__DATA EXTRACT__:
◇ ◇ ◇

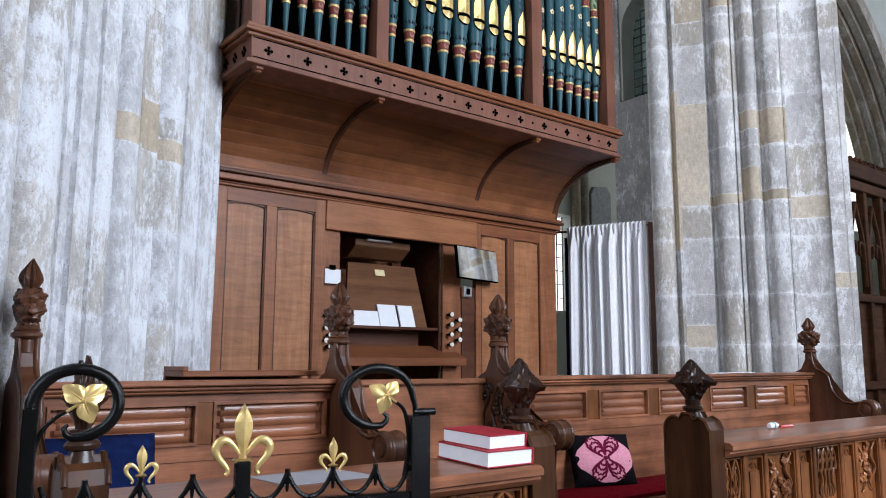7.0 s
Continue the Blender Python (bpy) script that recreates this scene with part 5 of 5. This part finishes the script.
# highlighter pen and tube on the far desk
pen = thing("red_pen", (4.045, 2.58, 1.2115), "red plastic pen lying on the desk", "pen")
bm = B()
tube(bm, [(0, 0, 0), (0.12, 0.0, 0), (0.14, 0, 0)], [0.006, 0.006, 0.002], 8)
part("barrel", bm, M_PEN, pen, smooth=40)
bot = thing("small_bottle", (3.935, 2.58, 1.2145), "small clear and white plastic bottle on its side", "bottle")
bm = B()
tube(bm, [(0, 0, 0.006), (0.01, 0, 0.006), (0.06, 0, 0.006), (0.066, 0, 0.006), (0.085, 0, 0.006)], [0.012, 0.016, 0.016, 0.008, 0.008], 12)
part("body", bm, M_OPAL, bot, smooth=40)
bm = B()
tube(bm, [(0.03, 0, 0.0065), (0.045, 0, 0.0065)], 0.0167, 12)
part("blue_label", bm, plain("teal_label", (0.1, 0.35, 0.38), 0.5), bot, smooth=40)
# papers and a wooden ledge behind the benches
bm = B()
box(bm, 1.36, 2.04, 3.74, 3.98, 1.468, 1.492)
box(bm, 1.36, 1.385, 3.74, 3.98, 1.492, 1.512)
box(bm, 1.36, 2.04, 3.955, 3.98, PZ, 1.468)
solid("book_ledge", bm, M_CASE_X, "brown wooden ledge behind the bench", "ledge", bevel=0.003)
papers = thing("papers", (0, 0, 0), "white papers lying on the bench top", "papers")
for i, (a, b) in enumerate(((5.0, 5.22), (5.2, 5.55))):
    bm = B()
    box(bm, a, b, 3.56, 3.66, 1.4585 + i * 0.002, 1.4605 + i * 0.003)
    part("sheet", bm, M_PAPER, papers)
sheet = thing("grey_sheet", (0, 0, 0), "grey paper sheet on the desk board", "paper")
bm = B()
loft(bm, [[(1.2, 2.46, 1.2), (1.5, 2.46, 1.2), (1.5, 2.46, 1.2015), (1.2, 2.46, 1.2015)], [(1.16, 2.63, 1.2075), (1.44, 2.63, 1.2075), (1.44, 2.63, 1.209), (1.16, 2.63, 1.209)]])
part("sheet", bm, plain("grey_paper", (0.3, 0.29, 0.31), 0.7, 0, 0.05), sheet)
# carved screen in the chancel beyond the pier
cs = thing("chancel_screen", (0, 0, 0), "dark carved oak chancel screen with traceried panels", "screen")
for z0, z1, o in ((3.9, 4.1, 0.06), (3.75, 3.88, 0.02), (2.3, 2.4, 0.02), (1.2, 1.3, 0.02)):
    bm = B()
    box(bm, 9.6, 13.5, 4.8 - o, 4.9, z0, z1)
    part("rail", bm, M_DUSTY, cs, bevel=0.01)
for i in range(8):
    x = 9.7 + i * 0.5
    bm = B()
    box(bm, x - 0.05, x + 0.05, 4.8, 4.9, 0, 3.8)
    part("post", bm, M_DUSTY, cs, bevel=0.01)
    bm = B()
    cusped(bm, x + 0.25, 2.5, 0.36, 1.1, 4.84, 0.03)
    part("tracery", bm, M_DUSTY, cs, smooth=60)
    bm = B()
    box(bm, x + 0.05, x + 0.45, 4.86, 4.88, 0.2, 2.3)
    part("panel", bm, M_DUSTY, cs)
for i in range(26):
    bm = B()
    carve(bm, 9.7 + i * 0.14, 4.83, 4.15, 0.05, 0.04, 0.06, 0.02, 25)
    part("crest_leaf", bm, M_DUSTY, cs, smooth=60)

◇ ◇ ◇

__REQUIRED TASK__: Copy out each line word for word, please, skipping the images.

__SOLVED PROBLEM__:
7.0 s
Continue the Blender Python (bpy) script that recreates this scene with part 5 of 5. This part finishes the script.
# highlighter pen and tube on the far desk
pen = thing("red_pen", (4.045, 2.58, 1.2115), "red plastic pen lying on the desk", "pen")
bm = B()
tube(bm, [(0, 0, 0), (0.12, 0.0, 0), (0.14, 0, 0)], [0.006, 0.006, 0.002], 8)
part("barrel", bm, M_PEN, pen, smooth=40)
bot = thing("small_bottle", (3.935, 2.58, 1.2145), "small clear and white plastic bottle on its side", "bottle")
bm = B()
tube(bm, [(0, 0, 0.006), (0.01, 0, 0.006), (0.06, 0, 0.006), (0.066, 0, 0.006), (0.085, 0, 0.006)], [0.012, 0.016, 0.016, 0.008, 0.008], 12)
part("body", bm, M_OPAL, bot, smooth=40)
bm = B()
tube(bm, [(0.03, 0, 0.0065), (0.045, 0, 0.0065)], 0.0167, 12)
part("blue_label", bm, plain("teal_label", (0.1, 0.35, 0.38), 0.5), bot, smooth=40)
# papers and a wooden ledge behind the benches
bm = B()
box(bm, 1.36, 2.04, 3.74, 3.98, 1.468, 1.492)
box(bm, 1.36, 1.385, 3.74, 3.98, 1.492, 1.512)
box(bm, 1.36, 2.04, 3.955, 3.98, PZ, 1.468)
solid("book_ledge", bm, M_CASE_X, "brown wooden ledge behind the bench", "ledge", bevel=0.003)
papers = thing("papers", (0, 0, 0), "white papers lying on the bench top", "papers")
for i, (a, b) in enumerate(((5.0, 5.22), (5.2, 5.55))):
    bm = B()
    box(bm, a, b, 3.56, 3.66, 1.4585 + i * 0.002, 1.4605 + i * 0.003)
    part("sheet", bm, M_PAPER, papers)
sheet = thing("grey_sheet", (0, 0, 0), "grey paper sheet on the desk board", "paper")
bm = B()
loft(bm, [[(1.2, 2.46, 1.2), (1.5, 2.46, 1.2), (1.5, 2.46, 1.2015), (1.2, 2.46, 1.2015)], [(1.16, 2.63, 1.2075), (1.44, 2.63, 1.2075), (1.44, 2.63, 1.209), (1.16, 2.63, 1.209)]])
part("sheet", bm, plain("grey_paper", (0.3, 0.29, 0.31), 0.7, 0, 0.05), sheet)
# carved screen in the chancel beyond the pier
cs = thing("chancel_screen", (0, 0, 0), "dark carved oak chancel screen with traceried panels", "screen")
for z0, z1, o in ((3.9, 4.1, 0.06), (3.75, 3.88, 0.02), (2.3, 2.4, 0.02), (1.2, 1.3, 0.02)):
    bm = B()
    box(bm, 9.6, 13.5, 4.8 - o, 4.9, z0, z1)
    part("rail", bm, M_DUSTY, cs, bevel=0.01)
for i in range(8):
    x = 9.7 + i * 0.5
    bm = B()
    box(bm, x - 0.05, x + 0.05, 4.8, 4.9, 0, 3.8)
    part("post", bm, M_DUSTY, cs, bevel=0.01)
    bm = B()
    cusped(bm, x + 0.25, 2.5, 0.36, 1.1, 4.84, 0.03)
    part("tracery", bm, M_DUSTY, cs, smooth=60)
    bm = B()
    box(bm, x + 0.05, x + 0.45, 4.86, 4.88, 0.2, 2.3)
    part("panel", bm, M_DUSTY, cs)
for i in range(26):
    bm = B()
    carve(bm, 9.7 + i * 0.14, 4.83, 4.15, 0.05, 0.04, 0.06, 0.02, 25)
    part("crest_leaf", bm, M_DUSTY, cs, smooth=60)